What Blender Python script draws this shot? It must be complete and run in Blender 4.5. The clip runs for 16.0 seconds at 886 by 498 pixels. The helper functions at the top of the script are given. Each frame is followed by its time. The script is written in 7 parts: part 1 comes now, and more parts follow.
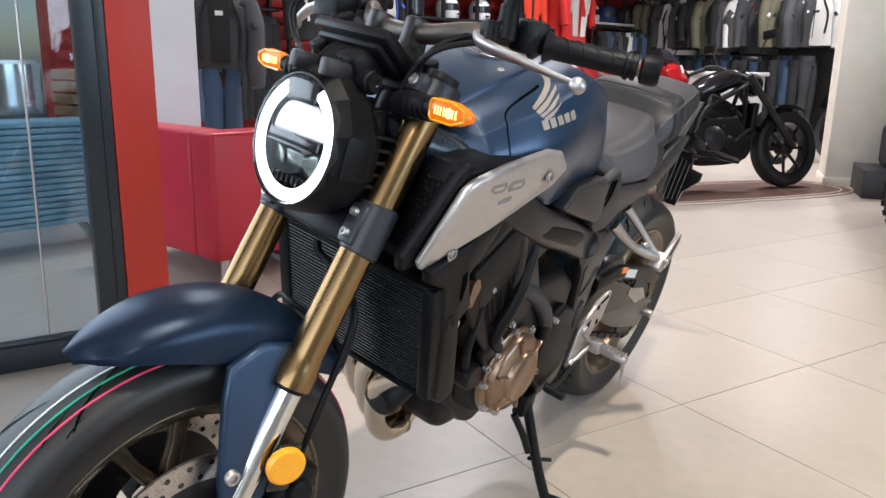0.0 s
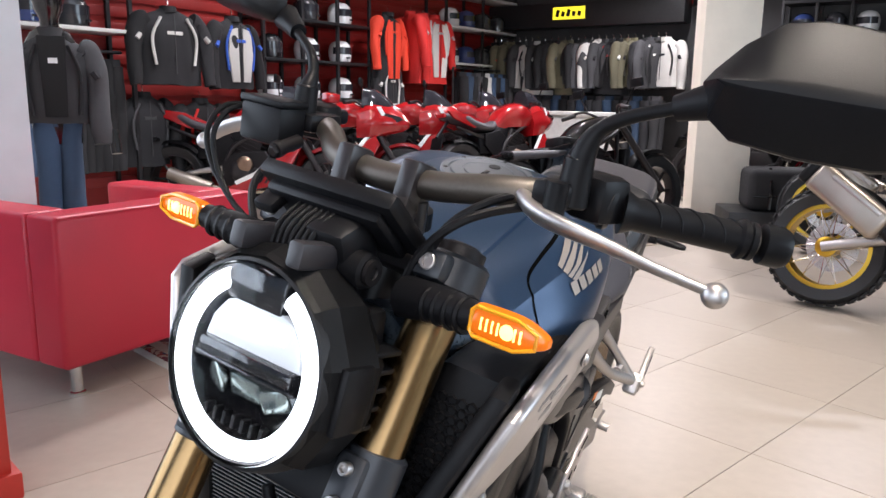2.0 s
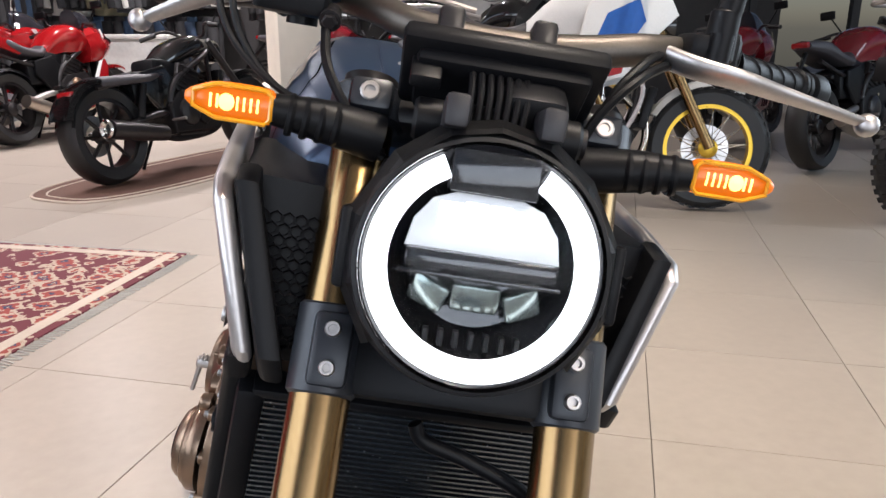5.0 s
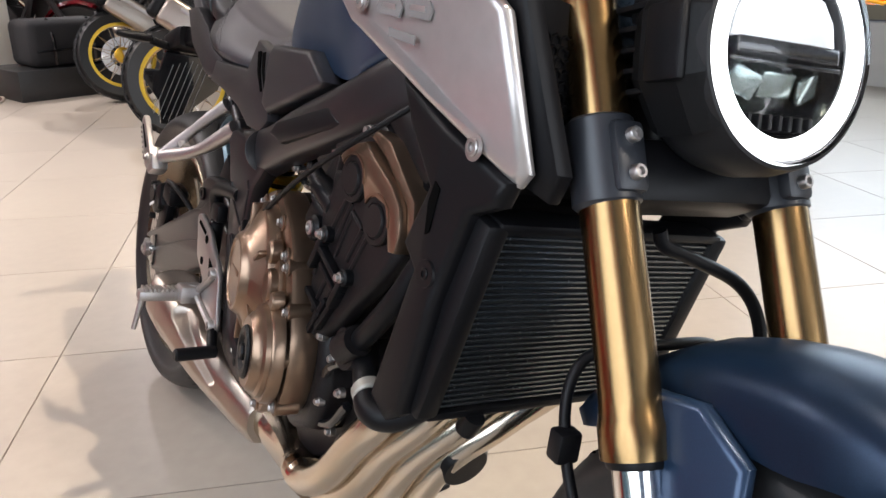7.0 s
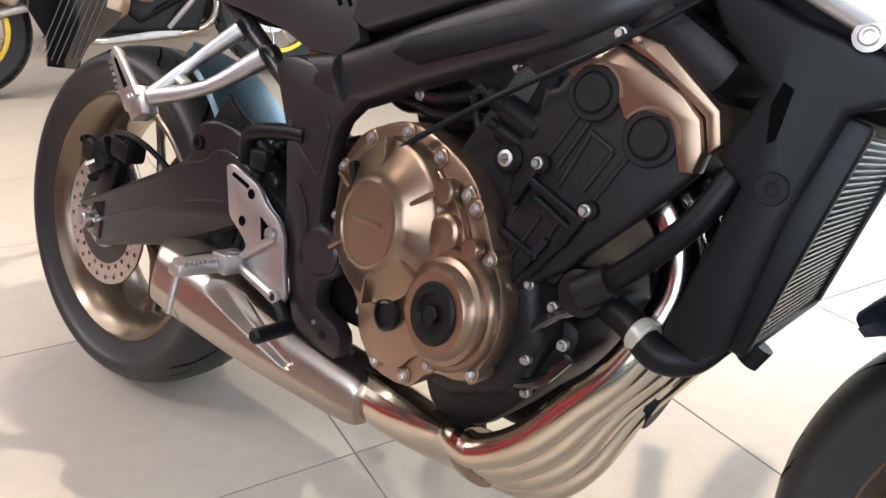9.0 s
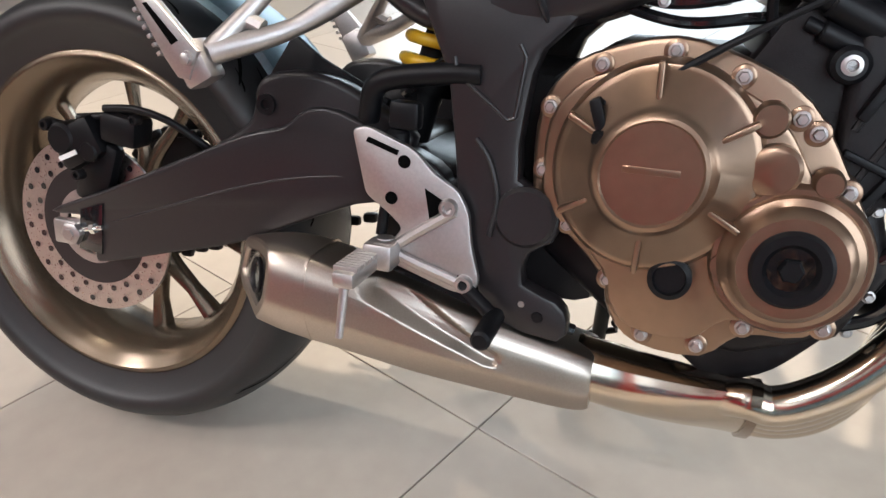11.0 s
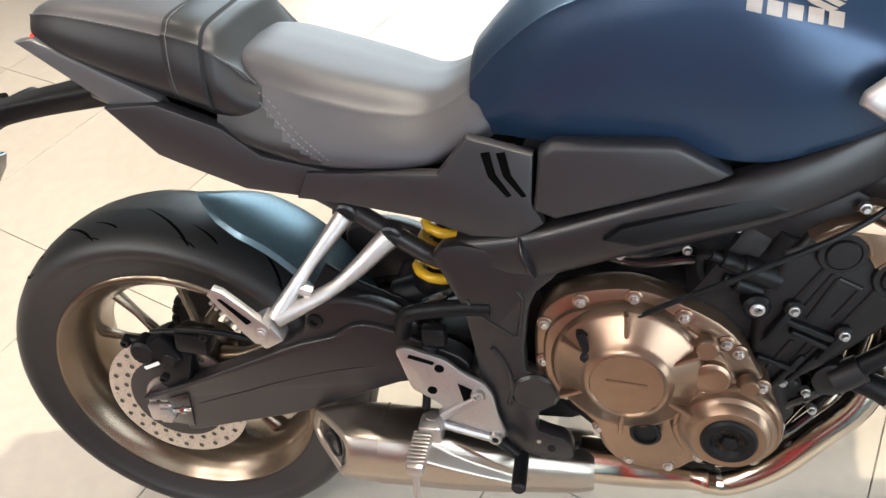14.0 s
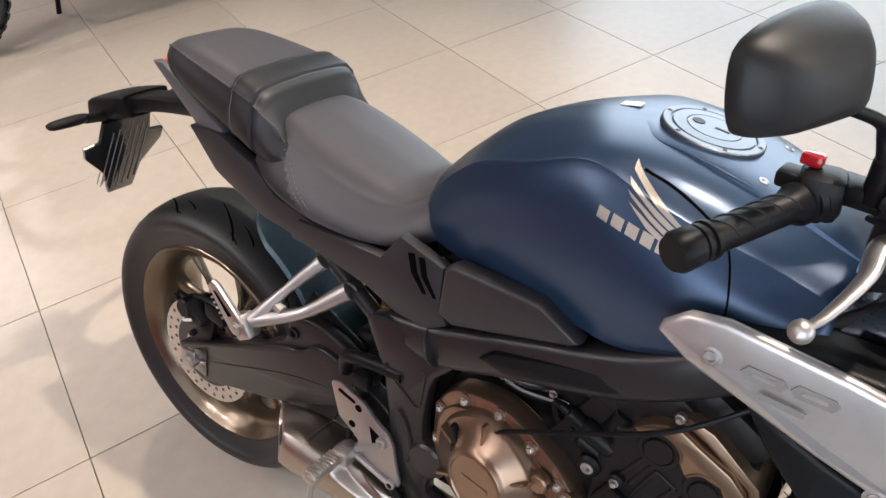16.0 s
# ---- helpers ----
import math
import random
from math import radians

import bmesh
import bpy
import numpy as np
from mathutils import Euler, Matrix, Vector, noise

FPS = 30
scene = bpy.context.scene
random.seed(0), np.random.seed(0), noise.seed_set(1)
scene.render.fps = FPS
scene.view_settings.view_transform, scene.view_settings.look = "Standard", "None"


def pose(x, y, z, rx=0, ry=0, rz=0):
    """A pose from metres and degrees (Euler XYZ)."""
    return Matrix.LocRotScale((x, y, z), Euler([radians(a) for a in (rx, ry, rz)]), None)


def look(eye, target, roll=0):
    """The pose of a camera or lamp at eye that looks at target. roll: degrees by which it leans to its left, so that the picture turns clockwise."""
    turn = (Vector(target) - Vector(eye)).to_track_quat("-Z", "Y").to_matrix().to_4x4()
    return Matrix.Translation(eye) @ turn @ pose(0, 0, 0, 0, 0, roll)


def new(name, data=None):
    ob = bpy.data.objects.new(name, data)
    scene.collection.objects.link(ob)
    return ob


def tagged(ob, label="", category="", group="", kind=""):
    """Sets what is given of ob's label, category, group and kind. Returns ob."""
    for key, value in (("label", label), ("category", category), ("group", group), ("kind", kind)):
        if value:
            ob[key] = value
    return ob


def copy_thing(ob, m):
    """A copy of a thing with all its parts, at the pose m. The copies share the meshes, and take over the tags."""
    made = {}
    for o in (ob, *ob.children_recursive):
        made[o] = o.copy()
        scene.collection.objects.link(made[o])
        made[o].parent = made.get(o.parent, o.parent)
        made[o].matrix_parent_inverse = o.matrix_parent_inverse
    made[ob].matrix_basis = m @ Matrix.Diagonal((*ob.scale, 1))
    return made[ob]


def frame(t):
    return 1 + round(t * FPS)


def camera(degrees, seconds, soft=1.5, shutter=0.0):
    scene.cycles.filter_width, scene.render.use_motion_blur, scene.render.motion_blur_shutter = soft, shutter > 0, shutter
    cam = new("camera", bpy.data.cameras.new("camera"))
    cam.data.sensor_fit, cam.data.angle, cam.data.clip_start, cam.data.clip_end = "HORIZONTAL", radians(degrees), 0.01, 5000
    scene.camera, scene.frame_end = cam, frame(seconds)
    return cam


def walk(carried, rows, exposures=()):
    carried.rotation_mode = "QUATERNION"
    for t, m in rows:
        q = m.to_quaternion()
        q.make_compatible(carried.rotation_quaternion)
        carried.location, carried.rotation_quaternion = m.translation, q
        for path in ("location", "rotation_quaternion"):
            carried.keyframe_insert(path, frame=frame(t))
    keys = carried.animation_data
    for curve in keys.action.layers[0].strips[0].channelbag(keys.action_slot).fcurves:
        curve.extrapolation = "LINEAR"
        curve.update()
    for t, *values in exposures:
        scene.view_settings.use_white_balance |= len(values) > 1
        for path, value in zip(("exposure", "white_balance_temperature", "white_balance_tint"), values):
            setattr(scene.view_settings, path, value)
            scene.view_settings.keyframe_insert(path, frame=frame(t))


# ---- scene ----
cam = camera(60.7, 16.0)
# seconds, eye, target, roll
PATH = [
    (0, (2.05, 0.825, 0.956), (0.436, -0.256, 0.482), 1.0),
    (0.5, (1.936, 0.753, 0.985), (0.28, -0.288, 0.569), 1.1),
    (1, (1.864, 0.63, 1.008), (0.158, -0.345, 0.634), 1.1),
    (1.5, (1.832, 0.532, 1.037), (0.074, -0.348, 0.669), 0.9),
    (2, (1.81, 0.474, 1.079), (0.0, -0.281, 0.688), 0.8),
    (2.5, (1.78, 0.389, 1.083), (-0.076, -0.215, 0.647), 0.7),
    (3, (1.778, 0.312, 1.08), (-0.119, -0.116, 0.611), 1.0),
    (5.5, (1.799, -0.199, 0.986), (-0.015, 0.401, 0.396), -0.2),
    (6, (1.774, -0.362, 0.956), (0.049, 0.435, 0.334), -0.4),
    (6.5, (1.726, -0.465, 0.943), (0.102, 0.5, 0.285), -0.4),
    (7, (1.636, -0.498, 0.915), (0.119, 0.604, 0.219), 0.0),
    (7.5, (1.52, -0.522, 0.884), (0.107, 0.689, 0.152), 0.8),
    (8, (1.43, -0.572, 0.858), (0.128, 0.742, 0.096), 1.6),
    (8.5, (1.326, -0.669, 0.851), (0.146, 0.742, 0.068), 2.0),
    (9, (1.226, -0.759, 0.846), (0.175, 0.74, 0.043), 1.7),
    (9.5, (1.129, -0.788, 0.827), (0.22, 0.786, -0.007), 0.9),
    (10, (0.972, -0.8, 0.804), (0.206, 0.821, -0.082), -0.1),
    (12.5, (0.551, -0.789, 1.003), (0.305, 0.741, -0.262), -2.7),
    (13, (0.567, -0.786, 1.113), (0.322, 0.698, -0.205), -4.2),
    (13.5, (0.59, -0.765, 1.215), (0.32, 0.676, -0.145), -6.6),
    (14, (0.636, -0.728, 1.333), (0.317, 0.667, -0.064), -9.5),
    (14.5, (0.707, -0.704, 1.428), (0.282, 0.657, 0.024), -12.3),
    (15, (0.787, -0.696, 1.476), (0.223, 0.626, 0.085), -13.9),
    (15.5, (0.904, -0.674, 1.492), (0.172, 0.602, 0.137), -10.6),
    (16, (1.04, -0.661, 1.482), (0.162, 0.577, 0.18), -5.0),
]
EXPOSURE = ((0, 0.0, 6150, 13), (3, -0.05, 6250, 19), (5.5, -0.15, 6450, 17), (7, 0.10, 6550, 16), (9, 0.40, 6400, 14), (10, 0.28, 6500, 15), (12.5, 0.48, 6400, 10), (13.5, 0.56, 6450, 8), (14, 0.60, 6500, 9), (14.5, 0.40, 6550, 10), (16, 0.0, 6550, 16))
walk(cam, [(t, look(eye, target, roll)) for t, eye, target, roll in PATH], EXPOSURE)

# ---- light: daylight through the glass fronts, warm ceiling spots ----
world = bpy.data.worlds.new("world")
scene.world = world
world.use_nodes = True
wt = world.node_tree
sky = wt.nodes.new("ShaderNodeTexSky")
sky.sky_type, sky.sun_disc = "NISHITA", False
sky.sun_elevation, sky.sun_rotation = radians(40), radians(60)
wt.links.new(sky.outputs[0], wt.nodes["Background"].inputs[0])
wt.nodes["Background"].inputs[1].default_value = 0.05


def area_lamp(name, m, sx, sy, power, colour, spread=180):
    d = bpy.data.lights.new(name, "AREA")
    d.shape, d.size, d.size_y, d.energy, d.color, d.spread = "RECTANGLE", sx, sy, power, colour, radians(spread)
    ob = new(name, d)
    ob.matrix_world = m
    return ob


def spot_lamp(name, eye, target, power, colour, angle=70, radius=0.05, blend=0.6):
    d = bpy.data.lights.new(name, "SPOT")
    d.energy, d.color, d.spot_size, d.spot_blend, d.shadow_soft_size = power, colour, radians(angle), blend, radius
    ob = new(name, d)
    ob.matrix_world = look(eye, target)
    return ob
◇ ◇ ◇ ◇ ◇
WHAT IS NEEDED -> Exclude every picture and copy the remaining data exactly.

ANSWER TO THE TASK ->
What Blender Python script draws this shot? It must be complete and run in Blender 4.5. The clip runs for 16.0 seconds at 886 by 498 pixels. The helper functions at the top of the script are given. Each frame is followed by its time. The script is written in 7 parts: part 1 comes now, and more parts follow.
0.0 s
2.0 s
5.0 s
7.0 s
9.0 s
11.0 s
14.0 s
16.0 s
# ---- helpers ----
import math
import random
from math import radians

import bmesh
import bpy
import numpy as np
from mathutils import Euler, Matrix, Vector, noise

FPS = 30
scene = bpy.context.scene
random.seed(0), np.random.seed(0), noise.seed_set(1)
scene.render.fps = FPS
scene.view_settings.view_transform, scene.view_settings.look = "Standard", "None"


def pose(x, y, z, rx=0, ry=0, rz=0):
    """A pose from metres and degrees (Euler XYZ)."""
    return Matrix.LocRotScale((x, y, z), Euler([radians(a) for a in (rx, ry, rz)]), None)


def look(eye, target, roll=0):
    """The pose of a camera or lamp at eye that looks at target. roll: degrees by which it leans to its left, so that the picture turns clockwise."""
    turn = (Vector(target) - Vector(eye)).to_track_quat("-Z", "Y").to_matrix().to_4x4()
    return Matrix.Translation(eye) @ turn @ pose(0, 0, 0, 0, 0, roll)


def new(name, data=None):
    ob = bpy.data.objects.new(name, data)
    scene.collection.objects.link(ob)
    return ob


def tagged(ob, label="", category="", group="", kind=""):
    """Sets what is given of ob's label, category, group and kind. Returns ob."""
    for key, value in (("label", label), ("category", category), ("group", group), ("kind", kind)):
        if value:
            ob[key] = value
    return ob


def copy_thing(ob, m):
    """A copy of a thing with all its parts, at the pose m. The copies share the meshes, and take over the tags."""
    made = {}
    for o in (ob, *ob.children_recursive):
        made[o] = o.copy()
        scene.collection.objects.link(made[o])
        made[o].parent = made.get(o.parent, o.parent)
        made[o].matrix_parent_inverse = o.matrix_parent_inverse
    made[ob].matrix_basis = m @ Matrix.Diagonal((*ob.scale, 1))
    return made[ob]


def frame(t):
    return 1 + round(t * FPS)


def camera(degrees, seconds, soft=1.5, shutter=0.0):
    scene.cycles.filter_width, scene.render.use_motion_blur, scene.render.motion_blur_shutter = soft, shutter > 0, shutter
    cam = new("camera", bpy.data.cameras.new("camera"))
    cam.data.sensor_fit, cam.data.angle, cam.data.clip_start, cam.data.clip_end = "HORIZONTAL", radians(degrees), 0.01, 5000
    scene.camera, scene.frame_end = cam, frame(seconds)
    return cam


def walk(carried, rows, exposures=()):
    carried.rotation_mode = "QUATERNION"
    for t, m in rows:
        q = m.to_quaternion()
        q.make_compatible(carried.rotation_quaternion)
        carried.location, carried.rotation_quaternion = m.translation, q
        for path in ("location", "rotation_quaternion"):
            carried.keyframe_insert(path, frame=frame(t))
    keys = carried.animation_data
    for curve in keys.action.layers[0].strips[0].channelbag(keys.action_slot).fcurves:
        curve.extrapolation = "LINEAR"
        curve.update()
    for t, *values in exposures:
        scene.view_settings.use_white_balance |= len(values) > 1
        for path, value in zip(("exposure", "white_balance_temperature", "white_balance_tint"), values):
            setattr(scene.view_settings, path, value)
            scene.view_settings.keyframe_insert(path, frame=frame(t))


# ---- scene ----
cam = camera(60.7, 16.0)
# seconds, eye, target, roll
PATH = [
    (0, (2.05, 0.825, 0.956), (0.436, -0.256, 0.482), 1.0),
    (0.5, (1.936, 0.753, 0.985), (0.28, -0.288, 0.569), 1.1),
    (1, (1.864, 0.63, 1.008), (0.158, -0.345, 0.634), 1.1),
    (1.5, (1.832, 0.532, 1.037), (0.074, -0.348, 0.669), 0.9),
    (2, (1.81, 0.474, 1.079), (0.0, -0.281, 0.688), 0.8),
    (2.5, (1.78, 0.389, 1.083), (-0.076, -0.215, 0.647), 0.7),
    (3, (1.778, 0.312, 1.08), (-0.119, -0.116, 0.611), 1.0),
    (5.5, (1.799, -0.199, 0.986), (-0.015, 0.401, 0.396), -0.2),
    (6, (1.774, -0.362, 0.956), (0.049, 0.435, 0.334), -0.4),
    (6.5, (1.726, -0.465, 0.943), (0.102, 0.5, 0.285), -0.4),
    (7, (1.636, -0.498, 0.915), (0.119, 0.604, 0.219), 0.0),
    (7.5, (1.52, -0.522, 0.884), (0.107, 0.689, 0.152), 0.8),
    (8, (1.43, -0.572, 0.858), (0.128, 0.742, 0.096), 1.6),
    (8.5, (1.326, -0.669, 0.851), (0.146, 0.742, 0.068), 2.0),
    (9, (1.226, -0.759, 0.846), (0.175, 0.74, 0.043), 1.7),
    (9.5, (1.129, -0.788, 0.827), (0.22, 0.786, -0.007), 0.9),
    (10, (0.972, -0.8, 0.804), (0.206, 0.821, -0.082), -0.1),
    (12.5, (0.551, -0.789, 1.003), (0.305, 0.741, -0.262), -2.7),
    (13, (0.567, -0.786, 1.113), (0.322, 0.698, -0.205), -4.2),
    (13.5, (0.59, -0.765, 1.215), (0.32, 0.676, -0.145), -6.6),
    (14, (0.636, -0.728, 1.333), (0.317, 0.667, -0.064), -9.5),
    (14.5, (0.707, -0.704, 1.428), (0.282, 0.657, 0.024), -12.3),
    (15, (0.787, -0.696, 1.476), (0.223, 0.626, 0.085), -13.9),
    (15.5, (0.904, -0.674, 1.492), (0.172, 0.602, 0.137), -10.6),
    (16, (1.04, -0.661, 1.482), (0.162, 0.577, 0.18), -5.0),
]
EXPOSURE = ((0, 0.0, 6150, 13), (3, -0.05, 6250, 19), (5.5, -0.15, 6450, 17), (7, 0.10, 6550, 16), (9, 0.40, 6400, 14), (10, 0.28, 6500, 15), (12.5, 0.48, 6400, 10), (13.5, 0.56, 6450, 8), (14, 0.60, 6500, 9), (14.5, 0.40, 6550, 10), (16, 0.0, 6550, 16))
walk(cam, [(t, look(eye, target, roll)) for t, eye, target, roll in PATH], EXPOSURE)

# ---- light: daylight through the glass fronts, warm ceiling spots ----
world = bpy.data.worlds.new("world")
scene.world = world
world.use_nodes = True
wt = world.node_tree
sky = wt.nodes.new("ShaderNodeTexSky")
sky.sky_type, sky.sun_disc = "NISHITA", False
sky.sun_elevation, sky.sun_rotation = radians(40), radians(60)
wt.links.new(sky.outputs[0], wt.nodes["Background"].inputs[0])
wt.nodes["Background"].inputs[1].default_value = 0.05


def area_lamp(name, m, sx, sy, power, colour, spread=180):
    d = bpy.data.lights.new(name, "AREA")
    d.shape, d.size, d.size_y, d.energy, d.color, d.spread = "RECTANGLE", sx, sy, power, colour, radians(spread)
    ob = new(name, d)
    ob.matrix_world = m
    return ob


def spot_lamp(name, eye, target, power, colour, angle=70, radius=0.05, blend=0.6):
    d = bpy.data.lights.new(name, "SPOT")
    d.energy, d.color, d.spot_size, d.spot_blend, d.shadow_soft_size = power, colour, radians(angle), blend, radius
    ob = new(name, d)
    ob.matrix_world = look(eye, target)
    return ob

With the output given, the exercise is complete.